## Problem to work on
Transcribe every line exactly and omit anything that is a picture.

## Provided material

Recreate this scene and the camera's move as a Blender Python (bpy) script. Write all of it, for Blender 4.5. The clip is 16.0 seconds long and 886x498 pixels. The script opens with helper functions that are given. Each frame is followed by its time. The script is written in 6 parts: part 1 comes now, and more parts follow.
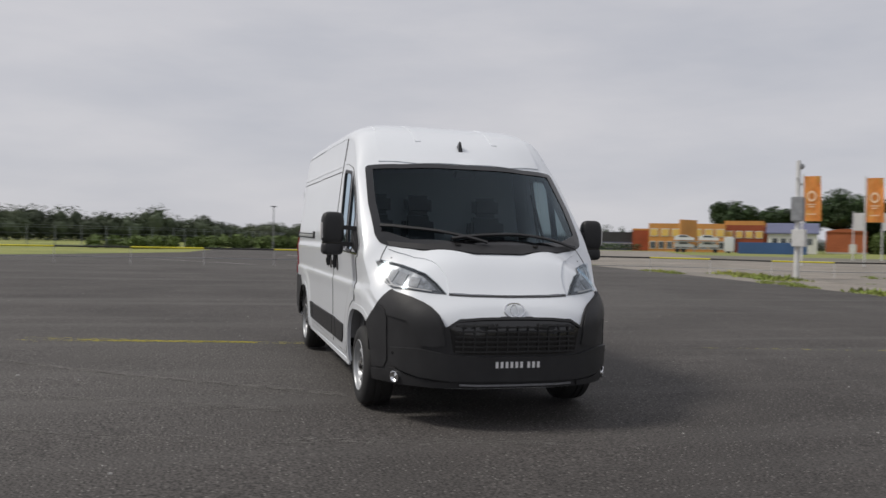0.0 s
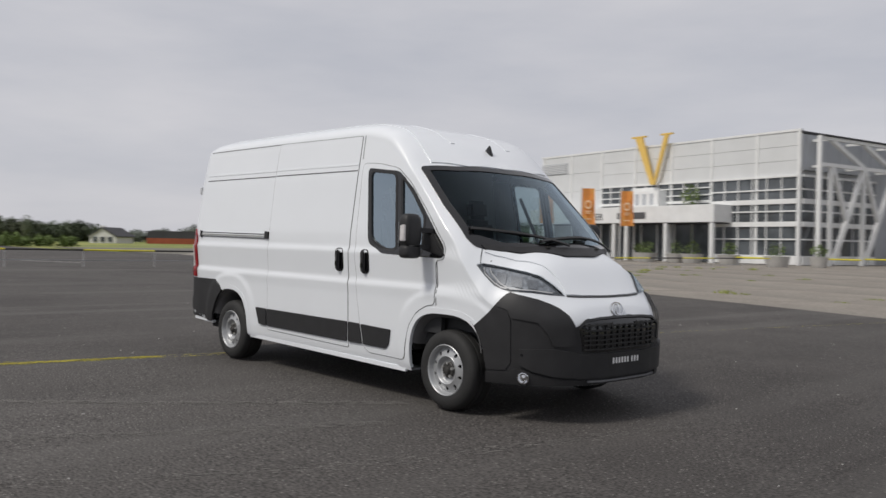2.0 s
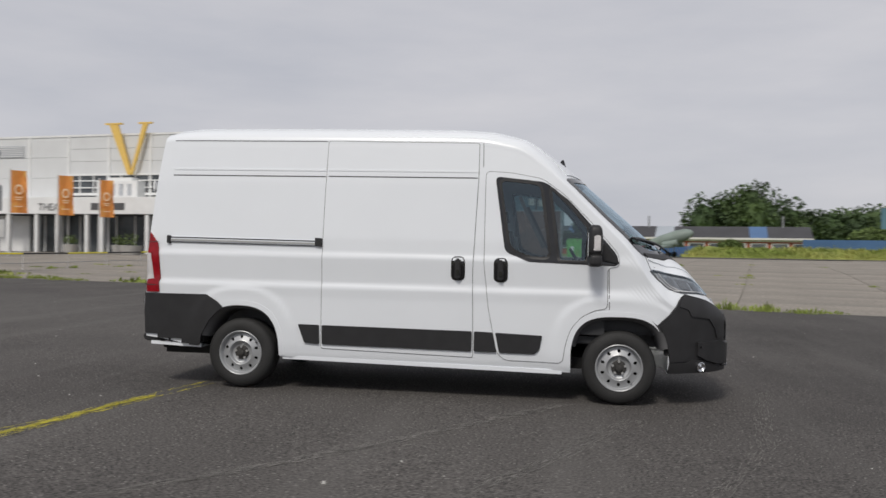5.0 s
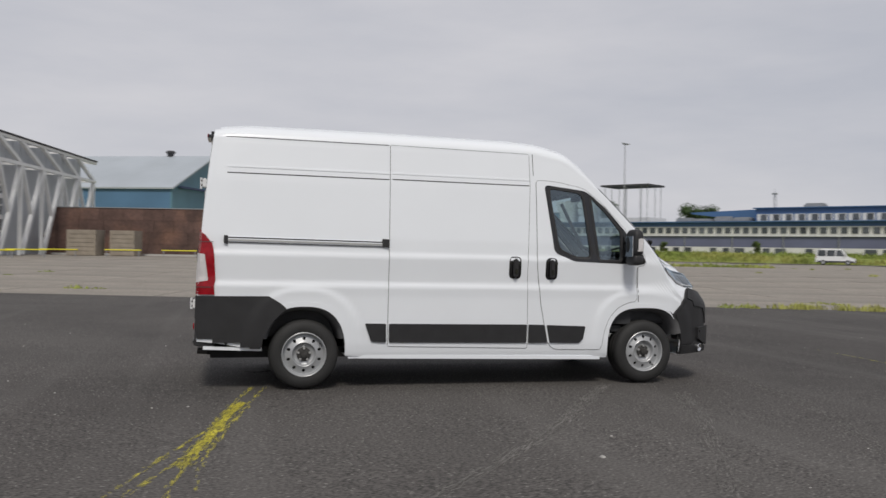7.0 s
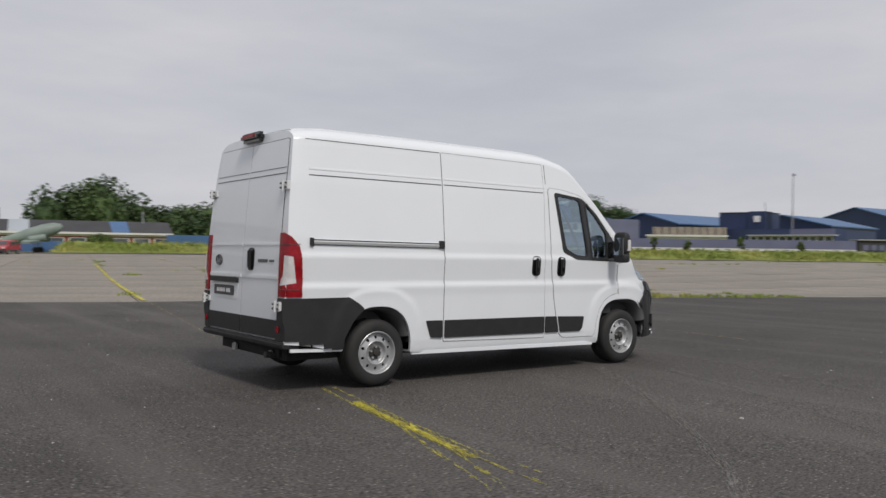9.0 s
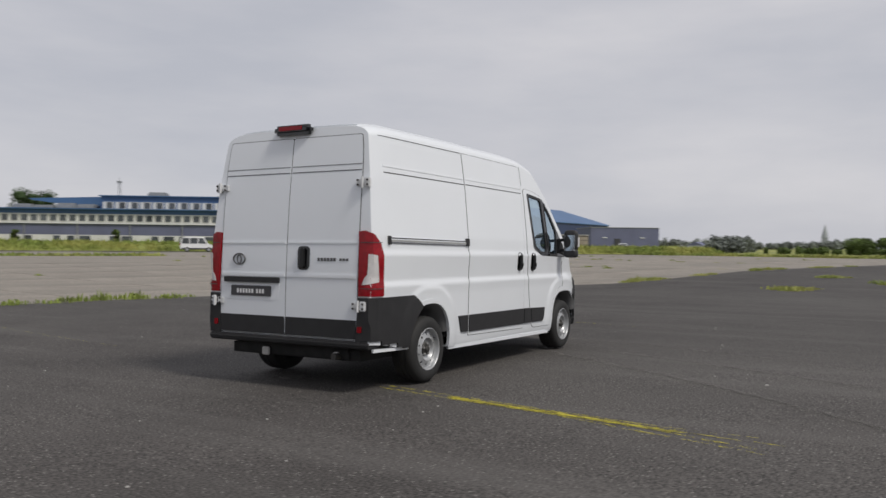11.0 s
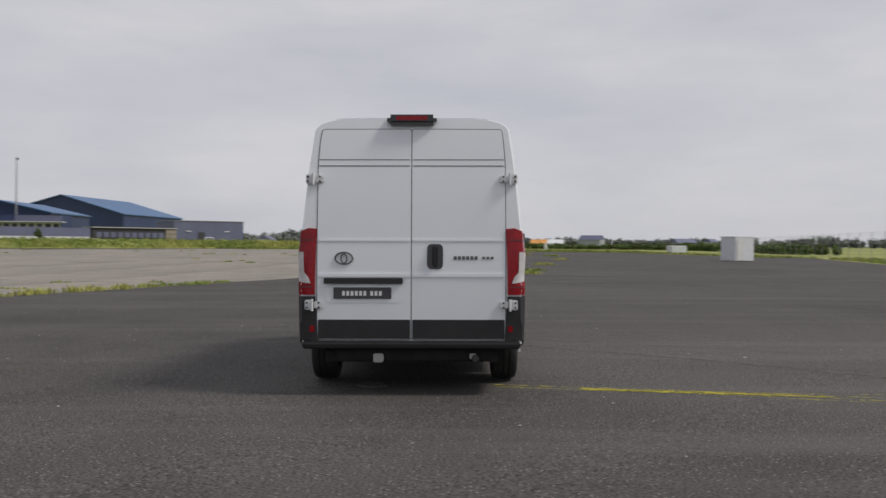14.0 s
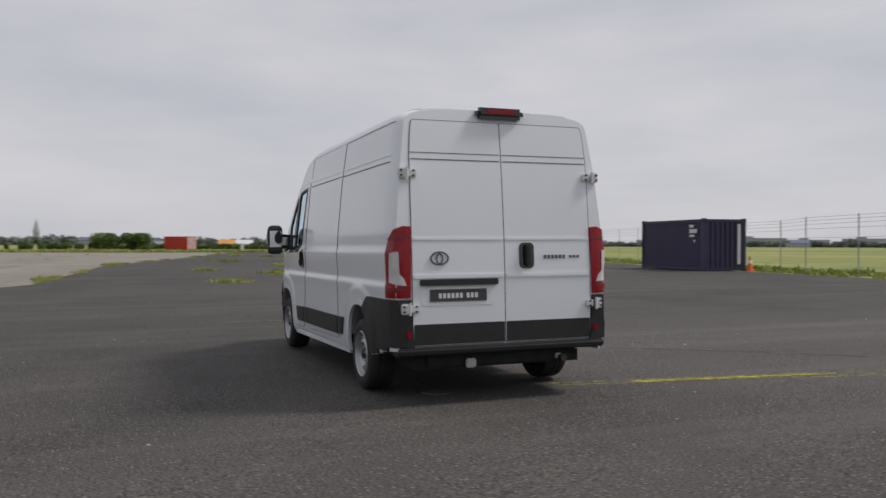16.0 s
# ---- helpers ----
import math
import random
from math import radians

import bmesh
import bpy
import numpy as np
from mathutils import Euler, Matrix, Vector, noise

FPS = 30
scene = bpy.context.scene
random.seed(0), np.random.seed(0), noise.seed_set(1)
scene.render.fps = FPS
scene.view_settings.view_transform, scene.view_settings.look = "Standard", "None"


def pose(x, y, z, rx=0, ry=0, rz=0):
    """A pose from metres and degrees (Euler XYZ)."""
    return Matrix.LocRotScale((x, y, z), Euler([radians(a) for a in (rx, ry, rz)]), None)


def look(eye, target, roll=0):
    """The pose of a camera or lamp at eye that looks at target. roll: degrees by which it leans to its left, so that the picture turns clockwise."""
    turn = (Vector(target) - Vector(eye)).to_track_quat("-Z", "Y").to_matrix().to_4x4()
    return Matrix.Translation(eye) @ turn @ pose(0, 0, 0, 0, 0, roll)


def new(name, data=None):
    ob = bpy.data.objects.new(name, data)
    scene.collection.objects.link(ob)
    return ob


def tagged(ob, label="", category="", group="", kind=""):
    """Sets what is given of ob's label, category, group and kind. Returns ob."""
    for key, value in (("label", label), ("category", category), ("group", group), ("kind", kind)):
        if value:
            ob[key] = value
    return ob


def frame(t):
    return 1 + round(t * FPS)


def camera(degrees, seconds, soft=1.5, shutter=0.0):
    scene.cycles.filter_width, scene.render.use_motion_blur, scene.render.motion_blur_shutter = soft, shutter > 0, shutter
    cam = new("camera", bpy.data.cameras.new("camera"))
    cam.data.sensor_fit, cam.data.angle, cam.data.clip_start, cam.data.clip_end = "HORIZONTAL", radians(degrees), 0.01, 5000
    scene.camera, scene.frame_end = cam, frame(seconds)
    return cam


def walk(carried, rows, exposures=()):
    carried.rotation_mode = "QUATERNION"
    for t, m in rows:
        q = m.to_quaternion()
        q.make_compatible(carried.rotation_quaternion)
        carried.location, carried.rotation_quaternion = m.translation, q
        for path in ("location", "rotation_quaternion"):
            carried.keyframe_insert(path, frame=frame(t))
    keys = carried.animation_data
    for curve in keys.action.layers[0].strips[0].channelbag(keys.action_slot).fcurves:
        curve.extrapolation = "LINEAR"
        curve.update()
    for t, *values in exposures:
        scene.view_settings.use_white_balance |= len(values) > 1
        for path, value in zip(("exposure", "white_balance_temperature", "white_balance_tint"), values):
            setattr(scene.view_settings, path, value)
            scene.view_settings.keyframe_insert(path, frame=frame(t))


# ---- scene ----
cam = camera(56.2, 16.0, 1.5, 0.5)
PATH = [
    (0.0, 8.331, -2.133, 1.323, 89.48, -0.98, 74.14),
    (0.5, 8.054, -2.982, 1.319, 89.55, -1.04, 67.54),
    (1.0, 7.644, -3.821, 1.311, 89.61, -0.99, 61.00),
    (1.5, 7.178, -4.583, 1.304, 89.69, -1.13, 54.84),
    (2.0, 6.565, -5.365, 1.320, 89.62, -1.01, 47.73),
    (2.5, 5.860, -6.002, 1.347, 89.45, -0.86, 40.88),
    (3.0, 4.942, -6.711, 1.350, 89.49, -1.07, 33.05),
    (3.5, 4.031, -7.260, 1.363, 89.52, -1.09, 26.38),
    (4.0, 3.140, -7.647, 1.383, 89.42, -0.90, 20.63),
    (6.5, -1.376, -8.645, 1.356, 89.84, -0.89, -8.74),
    (7.0, -2.282, -8.621, 1.343, 89.90, -0.94, -14.05),
    (7.5, -3.161, -8.528, 1.342, 89.93, -0.93, -19.11),
    (8.0, -4.095, -8.338, 1.339, 89.96, -0.73, -24.62),
    (8.5, -4.922, -8.065, 1.364, 89.78, -0.74, -29.90),
    (9.0, -5.781, -7.661, 1.359, 89.82, -0.76, -36.15),
    (9.5, -6.551, -7.132, 1.357, 89.84, -0.70, -42.33),
    (12.0, -9.196, -3.673, 1.346, 89.63, -0.61, -69.14),
    (12.5, -9.413, -2.920, 1.337, 89.63, -0.57, -73.63),
    (13.0, -9.601, -2.081, 1.355, 89.46, -0.56, -78.67),
    (13.5, -9.692, -1.283, 1.338, 89.55, -0.62, -83.55),
    (14.0, -9.700, -0.416, 1.339, 89.53, -0.56, -89.04),
    (14.5, -9.628, 0.404, 1.334, 89.54, -0.44, -94.48),
    (15.0, -9.460, 1.281, 1.320, 89.63, -0.21, -100.24),
    (15.5, -9.189, 2.072, 1.316, 89.63, -0.34, -105.43),
    (16.0, -8.830, 2.870, 1.305, 89.68, -0.19, -110.72),
]
walk(cam, [(t, pose(*p)) for t, *p in PATH])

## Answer
Recreate this scene and the camera's move as a Blender Python (bpy) script. Write all of it, for Blender 4.5. The clip is 16.0 seconds long and 886x498 pixels. The script opens with helper functions that are given. Each frame is followed by its time. The script is written in 6 parts: part 1 comes now, and more parts follow.
0.0 s
2.0 s
5.0 s
7.0 s
9.0 s
11.0 s
14.0 s
16.0 s
# ---- helpers ----
import math
import random
from math import radians

import bmesh
import bpy
import numpy as np
from mathutils import Euler, Matrix, Vector, noise

FPS = 30
scene = bpy.context.scene
random.seed(0), np.random.seed(0), noise.seed_set(1)
scene.render.fps = FPS
scene.view_settings.view_transform, scene.view_settings.look = "Standard", "None"


def pose(x, y, z, rx=0, ry=0, rz=0):
    """A pose from metres and degrees (Euler XYZ)."""
    return Matrix.LocRotScale((x, y, z), Euler([radians(a) for a in (rx, ry, rz)]), None)


def look(eye, target, roll=0):
    """The pose of a camera or lamp at eye that looks at target. roll: degrees by which it leans to its left, so that the picture turns clockwise."""
    turn = (Vector(target) - Vector(eye)).to_track_quat("-Z", "Y").to_matrix().to_4x4()
    return Matrix.Translation(eye) @ turn @ pose(0, 0, 0, 0, 0, roll)


def new(name, data=None):
    ob = bpy.data.objects.new(name, data)
    scene.collection.objects.link(ob)
    return ob


def tagged(ob, label="", category="", group="", kind=""):
    """Sets what is given of ob's label, category, group and kind. Returns ob."""
    for key, value in (("label", label), ("category", category), ("group", group), ("kind", kind)):
        if value:
            ob[key] = value
    return ob


def frame(t):
    return 1 + round(t * FPS)


def camera(degrees, seconds, soft=1.5, shutter=0.0):
    scene.cycles.filter_width, scene.render.use_motion_blur, scene.render.motion_blur_shutter = soft, shutter > 0, shutter
    cam = new("camera", bpy.data.cameras.new("camera"))
    cam.data.sensor_fit, cam.data.angle, cam.data.clip_start, cam.data.clip_end = "HORIZONTAL", radians(degrees), 0.01, 5000
    scene.camera, scene.frame_end = cam, frame(seconds)
    return cam


def walk(carried, rows, exposures=()):
    carried.rotation_mode = "QUATERNION"
    for t, m in rows:
        q = m.to_quaternion()
        q.make_compatible(carried.rotation_quaternion)
        carried.location, carried.rotation_quaternion = m.translation, q
        for path in ("location", "rotation_quaternion"):
            carried.keyframe_insert(path, frame=frame(t))
    keys = carried.animation_data
    for curve in keys.action.layers[0].strips[0].channelbag(keys.action_slot).fcurves:
        curve.extrapolation = "LINEAR"
        curve.update()
    for t, *values in exposures:
        scene.view_settings.use_white_balance |= len(values) > 1
        for path, value in zip(("exposure", "white_balance_temperature", "white_balance_tint"), values):
            setattr(scene.view_settings, path, value)
            scene.view_settings.keyframe_insert(path, frame=frame(t))


# ---- scene ----
cam = camera(56.2, 16.0, 1.5, 0.5)
PATH = [
    (0.0, 8.331, -2.133, 1.323, 89.48, -0.98, 74.14),
    (0.5, 8.054, -2.982, 1.319, 89.55, -1.04, 67.54),
    (1.0, 7.644, -3.821, 1.311, 89.61, -0.99, 61.00),
    (1.5, 7.178, -4.583, 1.304, 89.69, -1.13, 54.84),
    (2.0, 6.565, -5.365, 1.320, 89.62, -1.01, 47.73),
    (2.5, 5.860, -6.002, 1.347, 89.45, -0.86, 40.88),
    (3.0, 4.942, -6.711, 1.350, 89.49, -1.07, 33.05),
    (3.5, 4.031, -7.260, 1.363, 89.52, -1.09, 26.38),
    (4.0, 3.140, -7.647, 1.383, 89.42, -0.90, 20.63),
    (6.5, -1.376, -8.645, 1.356, 89.84, -0.89, -8.74),
    (7.0, -2.282, -8.621, 1.343, 89.90, -0.94, -14.05),
    (7.5, -3.161, -8.528, 1.342, 89.93, -0.93, -19.11),
    (8.0, -4.095, -8.338, 1.339, 89.96, -0.73, -24.62),
    (8.5, -4.922, -8.065, 1.364, 89.78, -0.74, -29.90),
    (9.0, -5.781, -7.661, 1.359, 89.82, -0.76, -36.15),
    (9.5, -6.551, -7.132, 1.357, 89.84, -0.70, -42.33),
    (12.0, -9.196, -3.673, 1.346, 89.63, -0.61, -69.14),
    (12.5, -9.413, -2.920, 1.337, 89.63, -0.57, -73.63),
    (13.0, -9.601, -2.081, 1.355, 89.46, -0.56, -78.67),
    (13.5, -9.692, -1.283, 1.338, 89.55, -0.62, -83.55),
    (14.0, -9.700, -0.416, 1.339, 89.53, -0.56, -89.04),
    (14.5, -9.628, 0.404, 1.334, 89.54, -0.44, -94.48),
    (15.0, -9.460, 1.281, 1.320, 89.63, -0.21, -100.24),
    (15.5, -9.189, 2.072, 1.316, 89.63, -0.34, -105.43),
    (16.0, -8.830, 2.870, 1.305, 89.68, -0.19, -110.72),
]
walk(cam, [(t, pose(*p)) for t, *p in PATH])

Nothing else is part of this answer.